Vous avez raison, le français et l’anglais sont deux langues très proches. J’ai appris récemment que près de 60% des mots dont était composée la langue anglaise étaient issus du français.
Merci pour vos compliments très élogieux.
Monsieur Wohlwend,
Merci beaucoup pour ce commentaire très aimable. Vous avez parfaitement raison d’affirmer que “lorsqu’une civilisation perd sa langue, elle disparaît tout simplement”. Nous avons le devoir moral de défendre la richesse et la beauté de la langue française face à un monde qui devient toujours plus laid.
“Si ce n’était que pour provoquer, cela ne serait pas bien grave !” : votre remarque est très intéressante. Il semble en effet que nous faisions face à des idéologues sincèrement convaincus du bien-fondé de leur entreprise de destruction méthodique de nos valeurs et de notre culture.
Oui, réveil nécesssaire. Merci à vous de nous rendre attentifs! Un livre qui peut vous intéresser de Alain Borer, spécialiste de Rimbaud: 《De quel amour blessée… Réflexions sur la langue française》Éditions Gallimard, 2014. Prix François Mauriac 2015. Nouvelle édition augmentée prévue.

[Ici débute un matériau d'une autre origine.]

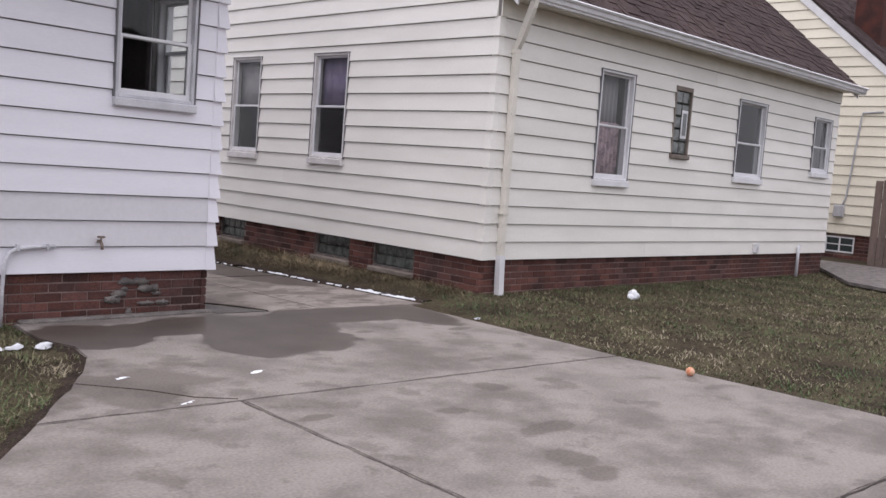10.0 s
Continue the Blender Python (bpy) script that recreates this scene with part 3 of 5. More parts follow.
slab(driveway, [(5.6, 26.02), (8.25, 26.02), (9.6, 28.1), (4.6, 26.7)], rng, 0.006, 0.0, LANE)
# an old wedge of concrete at the white house's corner, and its pale broken rim
slab(driveway, [(6.09, 7.905), (6.57, 7.87), (6.45, 8.12), (6.27, 8.38), (6.09, 8.56)], rng, 0.010, -0.006, OLD_CONCRETE)
tube("crack", [(6.09, 8.57, 0.002), (6.20, 8.47, 0.004), (6.27, 8.39, 0.003), (6.37, 8.26, 0.004), (6.46, 8.13, 0.003), (6.52, 8.0, 0.004), (6.575, 7.87, 0.002)], 0.008, JOINT, driveway, 5)
tube("crack", [(2.36, 3.86, -0.001), (2.5, 3.6, 0.0), (2.68, 3.36, 0.0), (2.9, 3.02, 0.0), (3.05, 2.75, -0.001)], 0.005, JOINT, driveway, 5)
tube("crack", [(4.12, 6.16, -0.001), (4.4, 5.85, 0.0), (4.55, 5.6, 0.0), (4.74, 5.46, -0.001)], 0.005, JOINT, driveway, 5)

bm = bmesh.new()
rim = [bm.verts.new((x, y, float(ground_level(x, y)) + 0.022)) for x, y in ((18.4, 13.0), (19.8, 13.0), (19.8, 7.3), (18.2, 5.95), (16.7, 5.95), (16.9, 6.9), (18.4, 8.0))]
bm.faces.new(rim)
bmesh.ops.triangulate(bm, faces=bm.faces[:])
thicken(bm, 0.05)
tagged(put("path", mesh_of("path", bm, CEMENT)), "worn concrete path round the cream house's corner", "path", kind="structure")
asphalt = tagged(boxes("neighbour_drive", [(-7.5, -3.55, 8.9, 26.5, -0.55, -0.10)], ASPHALT), "grey asphalt drive beside the white house", "driveway", kind="structure")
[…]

Merci beaucoup pour votre commentaire et pour la recommandation que vous me faites. J’avais déjà entendu parler de ce livre dans une émission de “Répliques” sur France Culture. Je suis maintenant décidé à en faire la lecture très prochainement.
Ah, Monsieur, merci de partager vos réflexions, auxquelles on ne peut qu’adhérer – même si je ne suis pas persuadée de l’utilité absolue de l’étude du latin. Par contre, la maîtrise de la langue permet celle des idées et l on ne peut que constater son appauvrissement, à tous niveaux, mille fois hélas. J’y vois de l’ignorance et la paresse: on ne prend pas le temps de chercher le mot exact, dans une langue d une richesse infinie.
Je vous remercie pour cet aimable commentaire. Je n’ai moi-même pas appris le latin et le grec (j’en ai honte tous les jours). Mais vous avez raison, il ne semble pas judicieux d’imposer à tous l’apprentissage de ces deux langue, bien que je sois convaincu de leur grande utilité et de la nécessité de donner envie aux enfants et aux adolescents d’en découvrir les richesses.
Oui, je crois comme vous qu’il est nécessaire de prendre son temps lorsque l’on veut lire ou écrire, cela permet de mieux apprécier la beauté de la langue.